Далее следует донесение отдела I-ц XXIV корпуса в аналогичную структуру штаба XXXXVIII корпуса, позволяющее локализовать место обнаружения тела. Оно звучит так: «Тело генерал-полковника Кирпоноса, командующего Юго-Западным фронтом, было обнаружено 3-й танковой дивизией в роще юго-восточнее Дрюковщины, 13 км юго-западнее Лохвицы. Там, а также в рощах от 1 до 3 км северо-восточнее названного населенного пункта были разгромлены штабы Юго-Западного фронта, 5-й и 21-й армий. Многочисленные тела офицеров и высокопоставленных комиссаров, предположительно также, еще раненые и нераненые. 3-я танковая дивизия отводится. Требуется обстоятельный поиск бумаг»[194].

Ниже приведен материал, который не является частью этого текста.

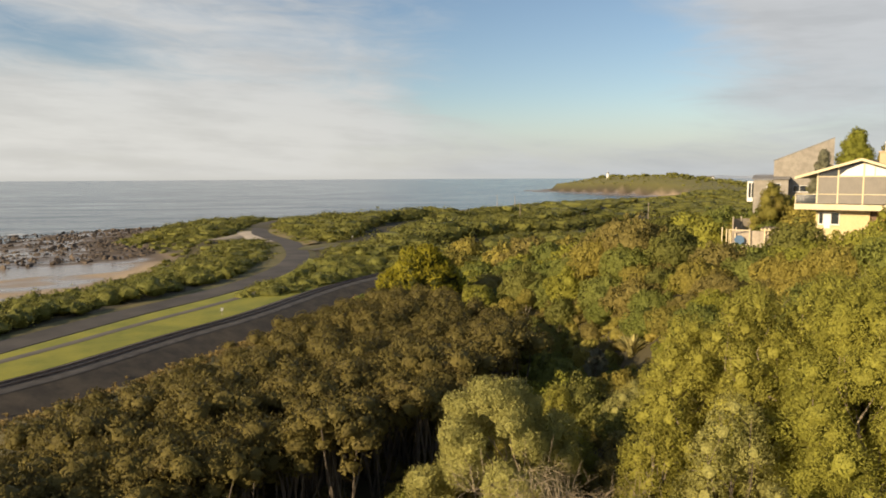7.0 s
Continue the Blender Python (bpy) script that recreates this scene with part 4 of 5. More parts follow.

Об обнаружении тел майора НКВД Мурата и генерала М. П. Кирпоноса говорится в донесении XXIV танкового корпуса в штаб 2-й танковой армии 24 сентября 1941 г. К сожалению, у нас не имеется сведений, по каким признакам был опознан генерал М. П. Кирпонос, из донесений ясно только, что при нем была сумка, по-видимому, планшет, с какими-то бумагами, в том числе с телеграммой. Четко определить место нахождения тела тоже невозможно, оно находилось где-то в урочище Шумейково, но в какой его части – неизвестно.

Однако телеграммы на имя командующего фронтом за 29 июня 1941 г. среди трофейных документов XXIV танкового корпуса не содержится. Вместо нее можно найти ответ Пензенского военкомата на имя генерала Д. С. Писаревского, в котором содержится адрес жены начштаба 5-й армии. Можно предположить, что немцы обнаружили тело не только генерала М. П. Кирпоноса, но и генерала Д. С. Писаревского. По сохранявшейся в вермахте традиции, трупы высокопоставленных военных, обнаруженные на поле боя, независимо от государственной принадлежности и политических убеждений, предавались земле. Известны факты погребения немцами генералов А. К. Смирнова, М. Г. Ефремова, А. М. Городнянского и Л. Г. Петровского. В каждом случае противник устанавливал надгробные знаки с соответствующей надписью.